I don’t think so. People find all kinds of ways to believe it will never happen to them.

That’s just understanding risk. If something has a 0.002% chance of happening (that’s baseball, not monster truck rallies), then yes, I can safely assume it will not happen to me. I can also safely assume that I won’t be hit by lightning and that I won’t win the lottery. Despite the fact that crashes and disappearances dominate the news feeds, I can assume that my next flight will arrive at its destination safely. That does not mean it can’t happen, just that it is extremely unlikely.

You’re quoting a rather small percentage but when you take out the people in the upper decks, the people in the outfield, & the people behind the plate (a ball ricocheting off a luxury box & hitting you will hurt but probably has lost enough speed as to not cause serious injury.) the percentage is much higher. Therefore, sitting in the seats behind the dugout has a much higher chance of being hit with a shattered bat or a ball as I’d exclude people in the ‘safe’ seats.

From the general MLB thread,

Not the first time. Or the second. In fact, falls (usually drunken) would seem to be a much more serious danger than batted balls. Shall we have safety netting at all rails? Or just banish beer?

Depends on how you define a much higher chance. 0.02%, or 10x more dangerous, is still negligible. That would mean that only 2 out of every 10,000 fans in the dangerous seats, a significant fraction of the total seats, suffers an injury of any type. That could mean a simple bruise. Injury does not mean carried out from the stands on a stretcher.
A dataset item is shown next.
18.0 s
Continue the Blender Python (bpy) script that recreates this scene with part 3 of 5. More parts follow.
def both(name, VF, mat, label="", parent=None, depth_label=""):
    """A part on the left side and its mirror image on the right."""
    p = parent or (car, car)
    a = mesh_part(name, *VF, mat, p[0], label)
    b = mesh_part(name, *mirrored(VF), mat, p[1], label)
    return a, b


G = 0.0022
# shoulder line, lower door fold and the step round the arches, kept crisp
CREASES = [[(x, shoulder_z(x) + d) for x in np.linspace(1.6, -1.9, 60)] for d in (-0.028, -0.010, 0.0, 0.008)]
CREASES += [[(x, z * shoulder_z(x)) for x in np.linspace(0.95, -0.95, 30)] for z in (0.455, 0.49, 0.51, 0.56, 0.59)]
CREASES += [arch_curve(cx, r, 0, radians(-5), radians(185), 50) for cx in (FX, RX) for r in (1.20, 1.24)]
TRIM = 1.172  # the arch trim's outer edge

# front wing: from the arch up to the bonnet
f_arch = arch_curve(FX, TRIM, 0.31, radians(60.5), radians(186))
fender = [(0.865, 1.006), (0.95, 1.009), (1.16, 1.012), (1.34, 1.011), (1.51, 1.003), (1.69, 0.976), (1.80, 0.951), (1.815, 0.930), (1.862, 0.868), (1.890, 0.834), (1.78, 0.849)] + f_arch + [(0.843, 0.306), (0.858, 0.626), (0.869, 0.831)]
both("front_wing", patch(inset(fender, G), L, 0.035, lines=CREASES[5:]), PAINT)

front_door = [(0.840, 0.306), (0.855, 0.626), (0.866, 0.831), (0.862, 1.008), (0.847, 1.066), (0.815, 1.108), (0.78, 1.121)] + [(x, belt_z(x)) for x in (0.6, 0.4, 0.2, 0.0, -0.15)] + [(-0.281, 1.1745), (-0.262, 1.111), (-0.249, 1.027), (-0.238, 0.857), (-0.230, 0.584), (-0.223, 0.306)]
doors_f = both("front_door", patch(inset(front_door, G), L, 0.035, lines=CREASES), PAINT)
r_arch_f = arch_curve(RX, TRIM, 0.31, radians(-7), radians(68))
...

But if you insist on nets, how about between the decks. After all, more people have died falling between decks than have died from being struck by baseballs. From a Slate article dated 26-May-2009:

Attending a baseball game and sitting in the lower deck by the dugouts simply is NOT a dangerous activity. But like every single thing we do every day, yes, there is a risk of getting hurt.
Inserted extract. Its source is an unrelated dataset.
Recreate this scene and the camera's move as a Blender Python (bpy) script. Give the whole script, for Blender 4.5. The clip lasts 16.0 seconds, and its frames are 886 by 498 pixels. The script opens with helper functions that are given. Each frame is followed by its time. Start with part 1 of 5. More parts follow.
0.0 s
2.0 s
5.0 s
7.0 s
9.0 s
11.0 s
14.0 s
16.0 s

On preview: Dammit! Beaten by Peremensoe. :mad: :cool:

It’s just going to have to be nets all the way down.

“This was the third fan death from a fall at Turner Field in eight seasons.”
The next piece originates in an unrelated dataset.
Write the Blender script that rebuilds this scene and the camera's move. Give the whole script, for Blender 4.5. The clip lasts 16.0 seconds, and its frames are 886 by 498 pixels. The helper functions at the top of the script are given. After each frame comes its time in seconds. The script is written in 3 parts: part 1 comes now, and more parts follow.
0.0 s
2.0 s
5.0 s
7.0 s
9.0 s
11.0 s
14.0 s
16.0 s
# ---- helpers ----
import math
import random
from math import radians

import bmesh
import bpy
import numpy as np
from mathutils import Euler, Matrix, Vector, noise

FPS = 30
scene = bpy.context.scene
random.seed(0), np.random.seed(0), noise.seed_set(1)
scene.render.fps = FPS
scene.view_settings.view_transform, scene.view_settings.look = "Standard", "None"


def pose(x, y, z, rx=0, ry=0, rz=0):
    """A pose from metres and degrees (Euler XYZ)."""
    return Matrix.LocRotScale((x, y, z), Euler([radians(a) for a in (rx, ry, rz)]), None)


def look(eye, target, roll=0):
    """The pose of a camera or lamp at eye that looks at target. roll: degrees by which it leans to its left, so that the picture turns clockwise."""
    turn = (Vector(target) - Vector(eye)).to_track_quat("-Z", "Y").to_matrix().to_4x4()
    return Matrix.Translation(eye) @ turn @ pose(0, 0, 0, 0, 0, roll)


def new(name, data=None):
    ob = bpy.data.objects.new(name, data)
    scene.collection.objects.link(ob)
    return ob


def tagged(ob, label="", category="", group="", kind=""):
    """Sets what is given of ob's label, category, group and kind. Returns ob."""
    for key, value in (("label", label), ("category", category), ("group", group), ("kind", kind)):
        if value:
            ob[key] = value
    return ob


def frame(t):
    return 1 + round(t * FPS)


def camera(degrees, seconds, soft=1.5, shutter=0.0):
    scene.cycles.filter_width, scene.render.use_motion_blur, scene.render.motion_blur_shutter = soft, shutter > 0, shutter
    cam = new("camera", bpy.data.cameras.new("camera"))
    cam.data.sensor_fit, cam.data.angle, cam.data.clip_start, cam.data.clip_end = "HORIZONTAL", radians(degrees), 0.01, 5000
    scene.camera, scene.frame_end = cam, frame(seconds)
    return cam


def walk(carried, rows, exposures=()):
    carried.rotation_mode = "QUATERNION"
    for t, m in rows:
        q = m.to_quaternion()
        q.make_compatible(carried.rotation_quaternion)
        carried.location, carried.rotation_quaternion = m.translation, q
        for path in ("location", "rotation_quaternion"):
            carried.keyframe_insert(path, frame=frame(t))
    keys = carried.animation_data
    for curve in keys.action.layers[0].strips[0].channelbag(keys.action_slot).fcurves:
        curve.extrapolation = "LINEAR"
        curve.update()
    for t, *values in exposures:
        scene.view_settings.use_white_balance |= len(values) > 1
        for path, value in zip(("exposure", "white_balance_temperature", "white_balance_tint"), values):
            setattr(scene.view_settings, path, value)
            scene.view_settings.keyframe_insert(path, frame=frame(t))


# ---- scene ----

So, three deaths from falls in 8 seasons in ONE friggin’ stadium versus 1 death in 150 years in all of Major League Baseball. Now we don’t know how many falls there were in total in all of baseball, but I’ll bet you Yankee season tickets that the rate of serious injury is much greater than being hit by a foul ball, even in the scary sections. If I were to spend money making the live baseball experience safer, I think I know where it should be spent.

Can’t we just swath the entire stadium with a thick layer of cotton wool or absorbent foam?

As a plus, they’d soak up the spilled beer.

I knew some would come in here and try to use the tragic fall of a fan last night to say “See, look, there is danger everywhere”.

I was at the game last night where this happened, although I was luckily seated no where near where the incident took place. Yes, this is the third death at Turner Field, but they all had very different scenarios.

[ul]
[li]3 years ago a fan fell/jumped in a concourse area, and it was subsequently ruled a suicide[/li][li]6 years ago a fan fell after drunkenly attempting to slide down a long metal stair railing.[/li][/ul]The fan last night was, according to early reports, intoxicated and sitting near the front row of the second deck. He became overly animated when an opposing player (A-Rod) was announced, and lost his balance and fell.

None of this has any bearing on the issue of line drives and broken bats flying into the stands near the dugouts. Yes, these were tragic events, and I do agree that you can’t bubble wrap the entire stadium to head off every possible danger. But if there are reasonable measures that can be taken, then we as a society should do so.

Perhaps the fan last night would not have died if the second deck railing were a foot taller? Maybe. But there I go again, making completely unreasonable suggestions.